:: Material provided

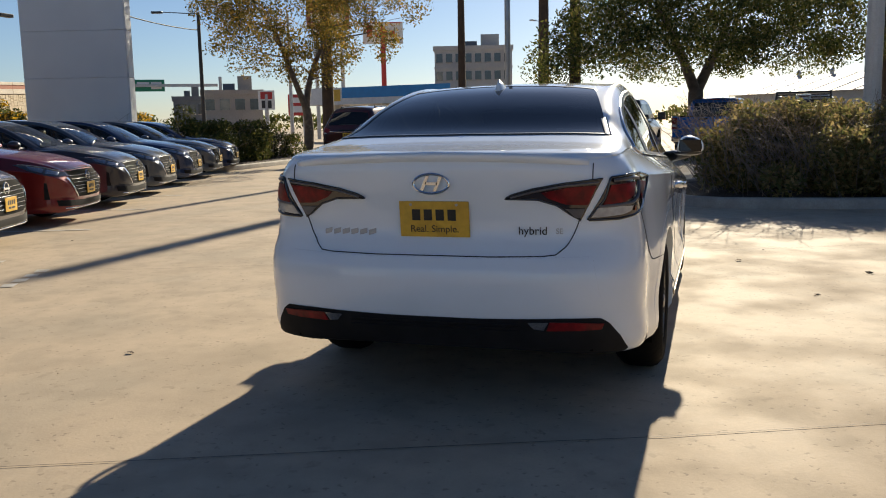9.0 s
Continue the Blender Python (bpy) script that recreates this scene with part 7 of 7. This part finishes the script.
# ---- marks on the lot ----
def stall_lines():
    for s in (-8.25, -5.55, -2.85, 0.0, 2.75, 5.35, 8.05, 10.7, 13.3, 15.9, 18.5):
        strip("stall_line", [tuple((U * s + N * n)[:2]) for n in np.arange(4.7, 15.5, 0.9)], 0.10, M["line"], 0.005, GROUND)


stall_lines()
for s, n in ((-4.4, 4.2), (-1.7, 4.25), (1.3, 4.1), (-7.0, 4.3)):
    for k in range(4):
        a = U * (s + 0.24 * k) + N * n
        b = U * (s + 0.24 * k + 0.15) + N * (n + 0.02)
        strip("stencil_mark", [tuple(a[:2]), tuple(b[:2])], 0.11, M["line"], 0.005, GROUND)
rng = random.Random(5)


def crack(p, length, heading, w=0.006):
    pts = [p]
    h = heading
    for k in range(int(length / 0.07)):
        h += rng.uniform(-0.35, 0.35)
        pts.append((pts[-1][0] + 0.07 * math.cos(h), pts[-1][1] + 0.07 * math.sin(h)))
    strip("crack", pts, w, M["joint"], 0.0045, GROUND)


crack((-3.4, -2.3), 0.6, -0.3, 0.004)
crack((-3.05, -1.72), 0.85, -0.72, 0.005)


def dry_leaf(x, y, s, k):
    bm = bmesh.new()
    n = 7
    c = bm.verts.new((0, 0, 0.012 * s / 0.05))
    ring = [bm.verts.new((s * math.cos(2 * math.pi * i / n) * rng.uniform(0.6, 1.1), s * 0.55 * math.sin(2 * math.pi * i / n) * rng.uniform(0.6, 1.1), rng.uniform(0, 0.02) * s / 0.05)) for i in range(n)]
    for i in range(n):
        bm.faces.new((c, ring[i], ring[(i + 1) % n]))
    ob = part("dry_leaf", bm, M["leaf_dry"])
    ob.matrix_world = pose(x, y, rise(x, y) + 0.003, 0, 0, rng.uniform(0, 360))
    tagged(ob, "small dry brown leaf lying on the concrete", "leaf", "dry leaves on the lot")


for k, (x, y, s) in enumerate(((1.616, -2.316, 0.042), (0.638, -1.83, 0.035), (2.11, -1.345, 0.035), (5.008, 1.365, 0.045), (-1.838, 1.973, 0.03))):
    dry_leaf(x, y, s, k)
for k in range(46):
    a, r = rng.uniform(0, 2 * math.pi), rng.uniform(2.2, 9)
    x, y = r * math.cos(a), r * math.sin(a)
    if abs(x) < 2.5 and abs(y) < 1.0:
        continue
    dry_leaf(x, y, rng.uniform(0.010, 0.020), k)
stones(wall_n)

::::

Transcribe each line above verbatim, with the pictures left out.

9.0 s
Continue the Blender Python (bpy) script that recreates this scene with part 7 of 7. This part finishes the script.
# ---- marks on the lot ----
def stall_lines():
    for s in (-8.25, -5.55, -2.85, 0.0, 2.75, 5.35, 8.05, 10.7, 13.3, 15.9, 18.5):
        strip("stall_line", [tuple((U * s + N * n)[:2]) for n in np.arange(4.7, 15.5, 0.9)], 0.10, M["line"], 0.005, GROUND)


stall_lines()
for s, n in ((-4.4, 4.2), (-1.7, 4.25), (1.3, 4.1), (-7.0, 4.3)):
    for k in range(4):
        a = U * (s + 0.24 * k) + N * n
        b = U * (s + 0.24 * k + 0.15) + N * (n + 0.02)
        strip("stencil_mark", [tuple(a[:2]), tuple(b[:2])], 0.11, M["line"], 0.005, GROUND)
rng = random.Random(5)


def crack(p, length, heading, w=0.006):
    pts = [p]
    h = heading
    for k in range(int(length / 0.07)):
        h += rng.uniform(-0.35, 0.35)
        pts.append((pts[-1][0] + 0.07 * math.cos(h), pts[-1][1] + 0.07 * math.sin(h)))
    strip("crack", pts, w, M["joint"], 0.0045, GROUND)


crack((-3.4, -2.3), 0.6, -0.3, 0.004)
crack((-3.05, -1.72), 0.85, -0.72, 0.005)


def dry_leaf(x, y, s, k):
    bm = bmesh.new()
    n = 7
    c = bm.verts.new((0, 0, 0.012 * s / 0.05))
    ring = [bm.verts.new((s * math.cos(2 * math.pi * i / n) * rng.uniform(0.6, 1.1), s * 0.55 * math.sin(2 * math.pi * i / n) * rng.uniform(0.6, 1.1), rng.uniform(0, 0.02) * s / 0.05)) for i in range(n)]
    for i in range(n):
        bm.faces.new((c, ring[i], ring[(i + 1) % n]))
    ob = part("dry_leaf", bm, M["leaf_dry"])
    ob.matrix_world = pose(x, y, rise(x, y) + 0.003, 0, 0, rng.uniform(0, 360))
    tagged(ob, "small dry brown leaf lying on the concrete", "leaf", "dry leaves on the lot")


for k, (x, y, s) in enumerate(((1.616, -2.316, 0.042), (0.638, -1.83, 0.035), (2.11, -1.345, 0.035), (5.008, 1.365, 0.045), (-1.838, 1.973, 0.03))):
    dry_leaf(x, y, s, k)
for k in range(46):
    a, r = rng.uniform(0, 2 * math.pi), rng.uniform(2.2, 9)
    x, y = r * math.cos(a), r * math.sin(a)
    if abs(x) < 2.5 and abs(y) < 1.0:
        continue
    dry_leaf(x, y, rng.uniform(0.010, 0.020), k)
stones(wall_n)